By now you’ve hopefully filed your taxes and received your refund – and if you buy and sell BitCoins, you definitely filed that information and any losses or gains, right? Sounds wacky but Forbes explains in a recent article that FINCen (the Financial Crimes Enforcement Network) considers the online currency to be a traded and taxable good or service.
“The IRS already gets a piece where you swap one product or service for another, as the IRS explains at its Bartering Tax Center. Soon the IRS may have a Bitcoin Center too. The Treasury unit called FinCEN, the Financial Crimes Enforcement Network, already has rules about Bitcoin and the IRS is likely to follow”
This may be due to all of the attention the digital coin has been getting recently as media outlets report wild fluctuations and question its value. The coins, which can be purchased on bitcoin.org, reside in an online wallet (like an online bank account) and a Bitcoin address is “the only information you need to provide for someone to pay you with Bitcoin,” according to the site.
Clearly users trust Bitcoin’s cryptography and the website itself in order for the currency to survive and thrive. Consumer trust is critical to the success of online banking as well – and bank IT security leaders work tirelessly to stay on top of or ahead of an endless barrage of cyber attacks, especially in the form of phishing. As recently as April 5, Ars Technica reported a phishing attack on Coinbase, a Bitcoin wallet service: “Someone has been sending e-mails to Coinbase users claiming that they need to log in to confirm recent transactions but directing them to a website not controlled by Coinbase.”
So maybe Bitcoin should apply for its own branded top level domain (TLD) .BITCOIN in the next round of applications? If Bitcoin operated a closed registry, meaning that it didn’t allow anyone else to purchase secondary domain names in the TLD, some phishers could be thwarted. IF enough consumers understand that addresses in the address bar cannot be spoofed, they will KNOW corp.BITCOIN can only be a Bitcoin site. Moving the currency to its own, more secure TLD may also please government officials, who are beginning to discuss regulating the purchase and trade of these cyber coins.
As Neil Irwin described the idea of bit coin in a recent Washington Post article, “There is a certain theoretical elegance to the idea of a borderless currency.” The same is true of the Internet itself: there is elegance to the idea of borderless communication, or transactions in the currency of information and knowledge. But the same issues that exist within boundaries and between countries exist in even a borderless cyberspace: issues of security, politics, culture, and governance. Online currency is in its infancy, but seems an inevitability – and also one of the ‘innovative business models’ that supporters of new gTLDs imagined when launching the new gTLD program.

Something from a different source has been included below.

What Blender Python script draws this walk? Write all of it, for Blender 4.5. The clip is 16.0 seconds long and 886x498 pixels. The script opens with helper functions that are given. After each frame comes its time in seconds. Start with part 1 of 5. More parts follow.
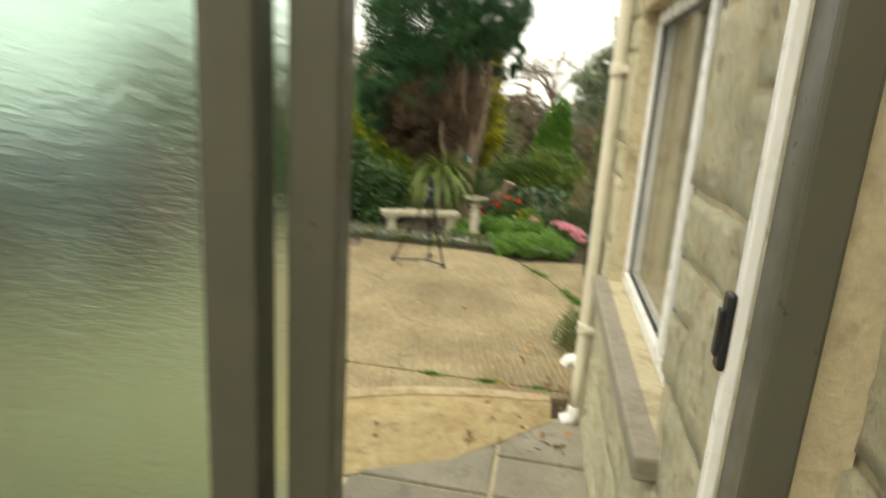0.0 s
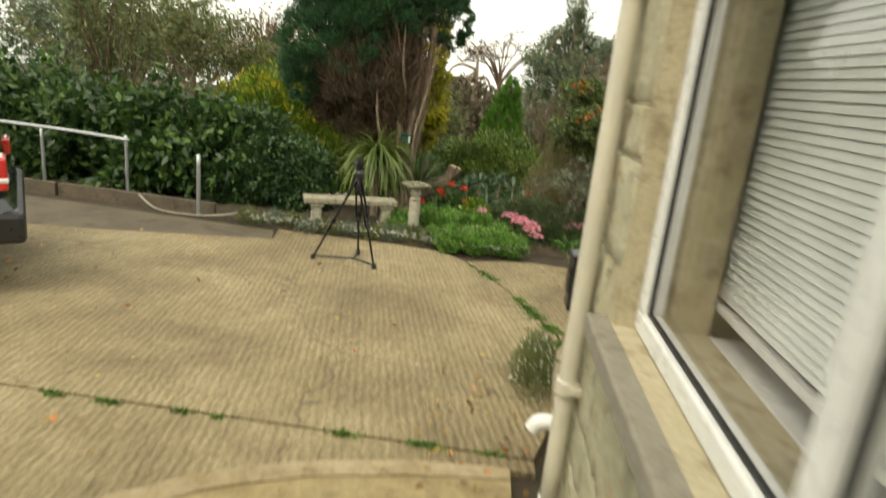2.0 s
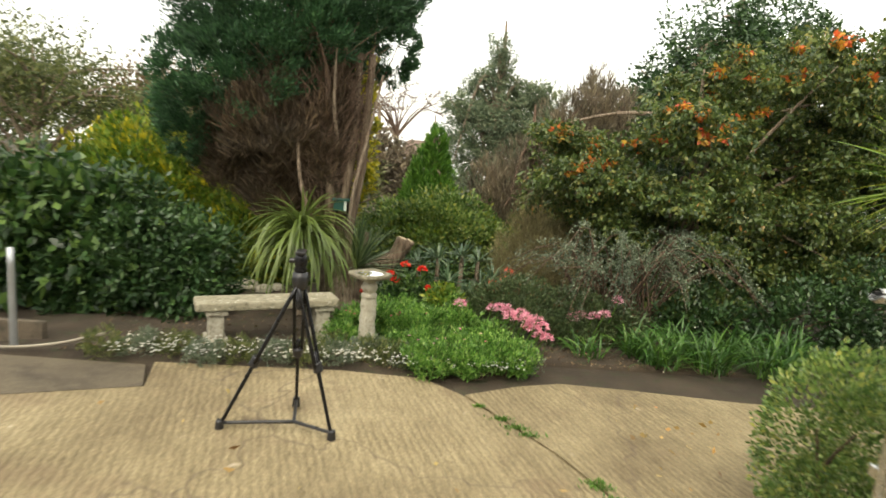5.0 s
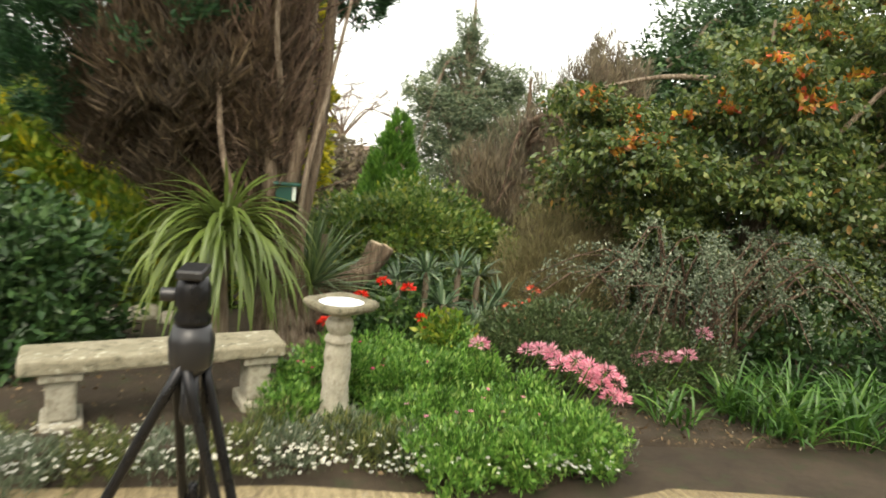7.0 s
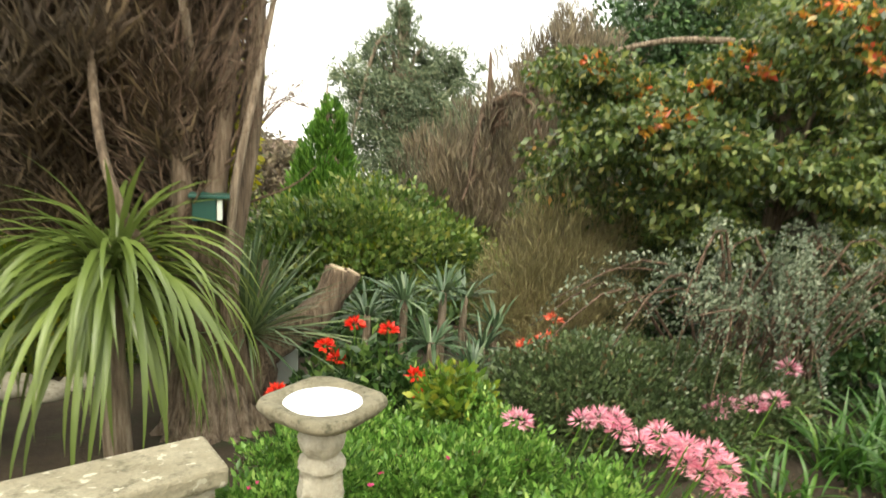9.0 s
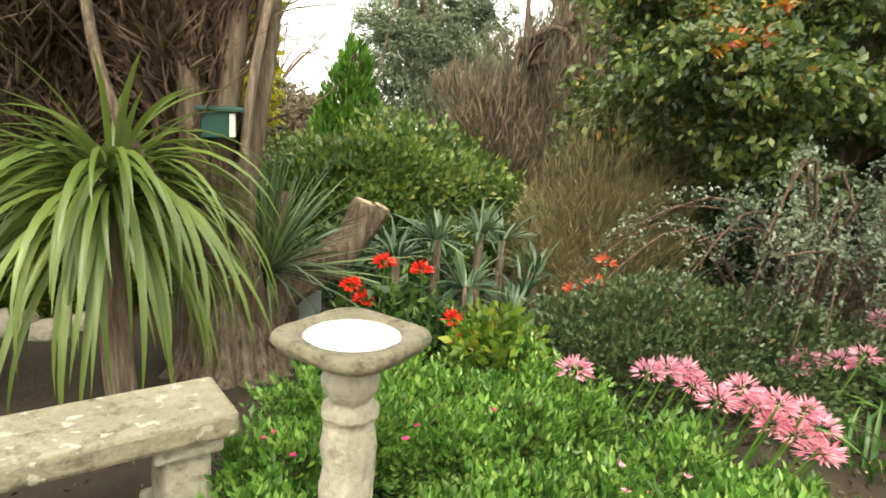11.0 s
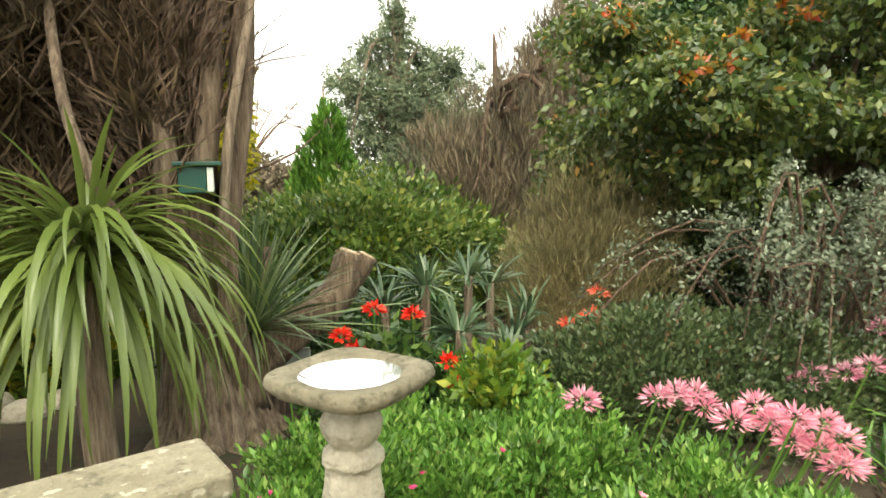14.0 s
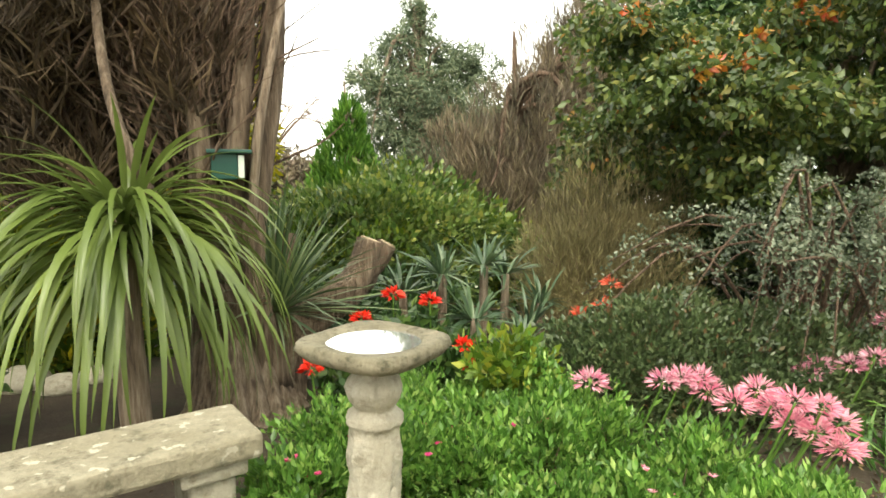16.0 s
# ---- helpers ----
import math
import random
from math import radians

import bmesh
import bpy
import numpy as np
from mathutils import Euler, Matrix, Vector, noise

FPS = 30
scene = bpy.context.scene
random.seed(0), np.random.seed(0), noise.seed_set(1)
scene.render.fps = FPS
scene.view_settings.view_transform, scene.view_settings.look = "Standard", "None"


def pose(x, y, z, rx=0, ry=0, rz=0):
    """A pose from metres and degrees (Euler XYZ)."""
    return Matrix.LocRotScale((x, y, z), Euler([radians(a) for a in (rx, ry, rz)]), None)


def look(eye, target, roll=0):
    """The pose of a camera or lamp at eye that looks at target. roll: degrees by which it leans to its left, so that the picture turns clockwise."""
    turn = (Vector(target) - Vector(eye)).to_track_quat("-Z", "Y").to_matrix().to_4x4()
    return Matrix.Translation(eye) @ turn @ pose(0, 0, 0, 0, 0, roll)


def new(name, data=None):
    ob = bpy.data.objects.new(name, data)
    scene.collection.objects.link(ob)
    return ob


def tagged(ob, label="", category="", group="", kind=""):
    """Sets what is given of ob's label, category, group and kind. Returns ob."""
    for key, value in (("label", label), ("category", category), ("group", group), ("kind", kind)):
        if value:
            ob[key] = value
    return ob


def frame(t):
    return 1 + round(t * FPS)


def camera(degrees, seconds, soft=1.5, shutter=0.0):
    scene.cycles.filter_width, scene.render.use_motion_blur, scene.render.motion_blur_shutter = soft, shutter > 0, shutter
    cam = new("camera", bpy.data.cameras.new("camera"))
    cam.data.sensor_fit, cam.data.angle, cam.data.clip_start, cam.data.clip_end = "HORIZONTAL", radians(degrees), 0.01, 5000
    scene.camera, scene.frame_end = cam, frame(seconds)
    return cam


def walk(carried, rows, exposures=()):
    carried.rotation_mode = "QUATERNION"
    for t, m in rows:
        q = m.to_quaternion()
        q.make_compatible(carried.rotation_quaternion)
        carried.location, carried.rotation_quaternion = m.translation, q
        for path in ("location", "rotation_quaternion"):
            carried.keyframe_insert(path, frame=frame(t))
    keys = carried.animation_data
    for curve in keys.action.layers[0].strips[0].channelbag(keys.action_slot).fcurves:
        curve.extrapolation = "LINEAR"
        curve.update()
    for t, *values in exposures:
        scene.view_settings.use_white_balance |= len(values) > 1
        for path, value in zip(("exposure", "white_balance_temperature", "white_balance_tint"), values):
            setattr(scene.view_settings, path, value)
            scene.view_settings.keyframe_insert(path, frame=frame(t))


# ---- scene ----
cam = camera(70.9, 16.0, soft=1.6, shutter=0.7)
PATH = [
    (0, 0.654, 0.381, 1.854, 75.54, -3.64, 9.70),
    (0.5, 0.631, 0.656, 1.824, 71.51, -4.00, 2.60),
    (1, 0.660, 0.993, 1.824, 71.41, -4.78, 2.47),
    (1.5, 0.670, 1.274, 1.775, 71.60, -3.58, 3.55),
    (2, 0.578, 1.598, 1.672, 74.52, -5.72, 4.86),
    (2.4, 0.489, 1.962, 1.604, 77.50, -5.70, 5.64),
    (2.5, 0.463, 2.014, 1.588, 76.14, -6.12, 6.64),
    (3, 0.302, 2.446, 1.624, 76.86, -5.33, 3.98),
    (3.5, 0.138, 2.771, 1.635, 76.61, -4.47, 0.14),
    (4, 0.051, 3.167, 1.526, 84.65, -1.74, 2.68),
    (4.2, 0.005, 3.310, 1.535, 81.60, -3.20, 2.00),
    (4.5, -0.066, 3.557, 1.551, 80.45, -3.82, -0.06),
    (4.7, -0.138, 3.721, 1.543, 80.01, -4.32, -3.19),
    (7, -0.368, 6.037, 1.138, 81.37, -5.45, -10.81),
    (7.5, -0.455, 6.438, 1.119, 81.92, -2.76, -18.11),
    (8, -0.498, 6.771, 1.136, 81.93, -4.65, -17.91),
    (8.5, -0.464, 7.024, 1.147, 82.65, -5.01, -17.85),
    (9, -0.473, 7.288, 1.111, 81.00, -3.36, -18.31),
    (9.5, -0.459, 7.468, 1.031, 78.61, -3.15, -19.38),
    (11.8, -0.439, 7.630, 0.904, 75.70, -4.81, -14.17),
    (12, -0.440, 7.625, 0.901, 73.33, -6.71, -14.98),
    (12.5, -0.437, 7.626, 0.893, 72.07, -5.77, -17.44),
    (13, -0.435, 7.646, 0.885, 73.44, -5.98, -17.94),
    (13.5, -0.437, 7.675, 0.865, 75.31, -2.13, -17.97),
    (14, -0.453, 7.672, 0.835, 82.60, 0.17, -18.59),
    (14.5, -0.466, 7.638, 0.812, 78.05, 0.15, -19.52),
    (15, -0.484, 7.593, 0.804, 77.35, -1.39, -18.11),
    (15.5, -0.495, 7.568, 0.806, 81.11, -0.48, -17.57),
    (16, -0.492, 7.564, 0.809, 82.36, -0.69, -16.94),
]
walk(cam, [(t, pose(*row)) for t, *row in PATH], exposures=((0, 0.35, 7200, 2), (1, 0.25, 7200, 2), (2, 0.12, 7200, 2), (3, 0.12, 7150, 3), (4, 0.08, 7000, 6), (4.7, 0.3, 7000, 6), (7, 0.6, 7000, 6), (9, 0.95, 7000, 5), (12.5, 1.05, 7050, 4), (16, 1.0, 7000, 4)))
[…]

You seem to miss the point of Bitcoin. There is no central authority with Bitcoin. It is open source software that works by many people making peer-to-peer connections. There is no Bitcoin company that can apply for a domain or set requirements for Bitcoin businesses.
Agree with Milly. @Taylor With all due respect, I get your point regarding security, scammers, etc. however, I suggest you spend more time “understanding” the mechanics of Bitcoin. Perhaps then, will Milly’s points register with you. More importantly, realize that a gTLD simply won’t resolve “phishing” problems, rather, it would only hurt the growing ecosystem of Bitcoin startups that could get Bitcoin into the mainstream. Phishing and scamming is rampant right now because Bitcoin is like the wild west; no rules, unregulated, no recourse on losses. Once startups bring new technologies to the table (i.e. better exchanges, transaction-processing, etc.) then we will see Bitcoin become a safer bet for common people. Lastly, I see no mentioning of the .bit TLD (Namecoin) that already exists?
Move the currency to its own TLD? That makes even less sense than moving dollars or euros to their own TLD. It’s a currency, not a company.
You can’t buy Bitcoin on Bitcoin.org.